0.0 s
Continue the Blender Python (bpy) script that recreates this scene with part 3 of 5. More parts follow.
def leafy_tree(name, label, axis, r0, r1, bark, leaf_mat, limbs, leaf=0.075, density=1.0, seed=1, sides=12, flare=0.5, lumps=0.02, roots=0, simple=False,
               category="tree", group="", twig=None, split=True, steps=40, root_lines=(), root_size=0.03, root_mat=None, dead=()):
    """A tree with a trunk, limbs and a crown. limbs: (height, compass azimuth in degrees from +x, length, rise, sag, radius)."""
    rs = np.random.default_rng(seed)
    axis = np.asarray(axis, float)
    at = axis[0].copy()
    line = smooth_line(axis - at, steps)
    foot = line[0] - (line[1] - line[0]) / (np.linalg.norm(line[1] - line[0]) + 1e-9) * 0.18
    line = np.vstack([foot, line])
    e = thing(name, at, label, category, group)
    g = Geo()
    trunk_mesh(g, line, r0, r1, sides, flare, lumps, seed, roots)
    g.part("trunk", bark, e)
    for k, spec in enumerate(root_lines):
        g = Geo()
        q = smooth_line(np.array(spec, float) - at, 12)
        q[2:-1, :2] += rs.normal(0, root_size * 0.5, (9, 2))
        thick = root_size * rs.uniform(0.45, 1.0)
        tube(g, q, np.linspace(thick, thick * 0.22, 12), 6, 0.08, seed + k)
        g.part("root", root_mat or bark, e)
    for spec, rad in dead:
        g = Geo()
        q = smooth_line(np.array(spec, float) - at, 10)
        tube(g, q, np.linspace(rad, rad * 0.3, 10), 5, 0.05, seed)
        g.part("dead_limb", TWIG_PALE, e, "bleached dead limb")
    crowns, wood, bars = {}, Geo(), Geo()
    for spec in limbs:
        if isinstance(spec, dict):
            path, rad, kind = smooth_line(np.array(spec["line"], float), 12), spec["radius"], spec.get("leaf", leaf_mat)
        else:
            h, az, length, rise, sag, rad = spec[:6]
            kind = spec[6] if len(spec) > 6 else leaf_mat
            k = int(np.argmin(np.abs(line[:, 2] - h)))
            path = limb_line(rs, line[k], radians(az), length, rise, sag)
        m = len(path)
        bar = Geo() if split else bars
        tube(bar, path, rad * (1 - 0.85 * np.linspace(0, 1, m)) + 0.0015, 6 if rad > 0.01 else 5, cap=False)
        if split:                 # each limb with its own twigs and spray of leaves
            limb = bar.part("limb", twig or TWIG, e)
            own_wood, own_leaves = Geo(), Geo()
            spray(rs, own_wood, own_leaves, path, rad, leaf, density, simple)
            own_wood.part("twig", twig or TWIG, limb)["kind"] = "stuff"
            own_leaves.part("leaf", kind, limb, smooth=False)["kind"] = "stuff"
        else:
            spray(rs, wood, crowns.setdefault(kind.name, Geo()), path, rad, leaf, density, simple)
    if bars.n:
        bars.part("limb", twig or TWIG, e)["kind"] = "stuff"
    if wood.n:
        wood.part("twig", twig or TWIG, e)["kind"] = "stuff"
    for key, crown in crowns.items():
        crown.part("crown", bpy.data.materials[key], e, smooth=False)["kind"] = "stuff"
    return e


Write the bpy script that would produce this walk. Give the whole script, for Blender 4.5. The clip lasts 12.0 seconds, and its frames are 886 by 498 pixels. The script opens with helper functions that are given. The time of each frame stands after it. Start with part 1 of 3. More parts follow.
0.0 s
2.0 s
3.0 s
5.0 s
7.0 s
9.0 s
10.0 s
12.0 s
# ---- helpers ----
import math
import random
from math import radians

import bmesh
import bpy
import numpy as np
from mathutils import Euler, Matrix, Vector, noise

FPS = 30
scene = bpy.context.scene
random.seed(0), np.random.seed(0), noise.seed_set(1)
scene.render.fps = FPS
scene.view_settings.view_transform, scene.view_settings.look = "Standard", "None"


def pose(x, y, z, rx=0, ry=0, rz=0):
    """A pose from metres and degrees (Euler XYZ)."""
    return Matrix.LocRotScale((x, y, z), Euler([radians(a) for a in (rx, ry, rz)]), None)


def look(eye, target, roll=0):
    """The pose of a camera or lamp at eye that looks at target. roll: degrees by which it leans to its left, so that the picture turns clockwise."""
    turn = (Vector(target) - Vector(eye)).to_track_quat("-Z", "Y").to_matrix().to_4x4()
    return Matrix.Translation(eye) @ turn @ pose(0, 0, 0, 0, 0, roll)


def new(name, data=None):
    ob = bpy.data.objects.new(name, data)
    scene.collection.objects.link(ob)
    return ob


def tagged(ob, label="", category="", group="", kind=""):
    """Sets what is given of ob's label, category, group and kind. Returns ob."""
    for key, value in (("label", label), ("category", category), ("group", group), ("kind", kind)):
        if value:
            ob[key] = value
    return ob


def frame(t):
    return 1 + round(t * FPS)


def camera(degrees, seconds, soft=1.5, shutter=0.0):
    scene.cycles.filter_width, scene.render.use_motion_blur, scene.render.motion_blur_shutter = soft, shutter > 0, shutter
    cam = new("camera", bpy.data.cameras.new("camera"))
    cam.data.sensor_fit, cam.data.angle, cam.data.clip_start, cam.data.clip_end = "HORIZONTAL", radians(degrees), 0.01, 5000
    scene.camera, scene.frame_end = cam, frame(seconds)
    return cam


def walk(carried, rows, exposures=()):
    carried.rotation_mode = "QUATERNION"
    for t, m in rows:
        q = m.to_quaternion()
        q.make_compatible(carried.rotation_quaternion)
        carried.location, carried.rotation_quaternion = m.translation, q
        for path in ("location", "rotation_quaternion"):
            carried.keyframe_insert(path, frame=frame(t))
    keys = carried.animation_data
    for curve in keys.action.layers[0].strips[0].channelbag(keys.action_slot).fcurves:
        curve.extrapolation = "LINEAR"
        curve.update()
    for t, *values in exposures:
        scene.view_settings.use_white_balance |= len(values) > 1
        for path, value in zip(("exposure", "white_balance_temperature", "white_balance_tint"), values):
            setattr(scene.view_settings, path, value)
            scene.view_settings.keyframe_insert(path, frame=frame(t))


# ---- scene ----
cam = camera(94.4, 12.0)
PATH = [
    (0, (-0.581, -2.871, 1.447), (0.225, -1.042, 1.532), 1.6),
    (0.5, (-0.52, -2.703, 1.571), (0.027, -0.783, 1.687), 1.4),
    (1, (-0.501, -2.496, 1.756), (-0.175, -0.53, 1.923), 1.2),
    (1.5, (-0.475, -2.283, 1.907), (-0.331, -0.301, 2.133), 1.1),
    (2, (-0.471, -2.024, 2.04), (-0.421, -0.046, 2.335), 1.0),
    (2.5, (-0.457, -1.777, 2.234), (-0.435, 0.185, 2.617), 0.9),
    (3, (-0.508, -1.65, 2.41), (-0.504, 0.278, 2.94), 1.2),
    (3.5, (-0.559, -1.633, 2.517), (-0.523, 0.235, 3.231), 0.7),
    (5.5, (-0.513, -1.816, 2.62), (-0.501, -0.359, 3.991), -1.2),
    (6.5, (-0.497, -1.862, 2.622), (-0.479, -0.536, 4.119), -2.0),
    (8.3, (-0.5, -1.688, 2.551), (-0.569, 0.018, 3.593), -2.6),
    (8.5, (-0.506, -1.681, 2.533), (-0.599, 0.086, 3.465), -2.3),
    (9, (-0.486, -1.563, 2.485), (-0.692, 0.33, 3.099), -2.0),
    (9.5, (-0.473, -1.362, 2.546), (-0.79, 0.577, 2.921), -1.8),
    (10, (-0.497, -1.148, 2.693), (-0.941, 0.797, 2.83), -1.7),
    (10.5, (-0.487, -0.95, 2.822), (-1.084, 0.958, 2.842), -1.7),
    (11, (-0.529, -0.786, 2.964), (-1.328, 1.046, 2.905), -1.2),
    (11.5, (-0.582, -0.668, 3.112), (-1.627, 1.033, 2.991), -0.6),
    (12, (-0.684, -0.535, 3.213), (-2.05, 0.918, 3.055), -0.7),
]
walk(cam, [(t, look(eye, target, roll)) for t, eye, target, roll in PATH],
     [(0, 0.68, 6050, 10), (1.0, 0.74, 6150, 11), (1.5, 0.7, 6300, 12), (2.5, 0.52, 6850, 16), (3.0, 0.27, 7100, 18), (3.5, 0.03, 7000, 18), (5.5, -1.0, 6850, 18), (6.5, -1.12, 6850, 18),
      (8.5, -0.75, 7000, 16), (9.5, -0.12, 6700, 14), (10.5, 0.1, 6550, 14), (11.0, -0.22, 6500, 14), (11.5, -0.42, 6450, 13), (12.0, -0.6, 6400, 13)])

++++

Transcribe precisely the lines between the one that contains "return Matrix.LocRotScale((x, y, z), Euler([radians(a)" and the one that contains "scene.collection.objects.link(ob)", counting those two lines as part of the range.

- _Finished exercise_:
    return Matrix.LocRotScale((x, y, z), Euler([radians(a) for a in (rx, ry, rz)]), None)


def look(eye, target, roll=0):
    """The pose of a camera or lamp at eye that looks at target. roll: degrees by which it leans to its left, so that the picture turns clockwise."""
    turn = (Vector(target) - Vector(eye)).to_track_quat("-Z", "Y").to_matrix().to_4x4()
    return Matrix.Translation(eye) @ turn @ pose(0, 0, 0, 0, 0, roll)


def new(name, data=None):
    ob = bpy.data.objects.new(name, data)
    scene.collection.objects.link(ob)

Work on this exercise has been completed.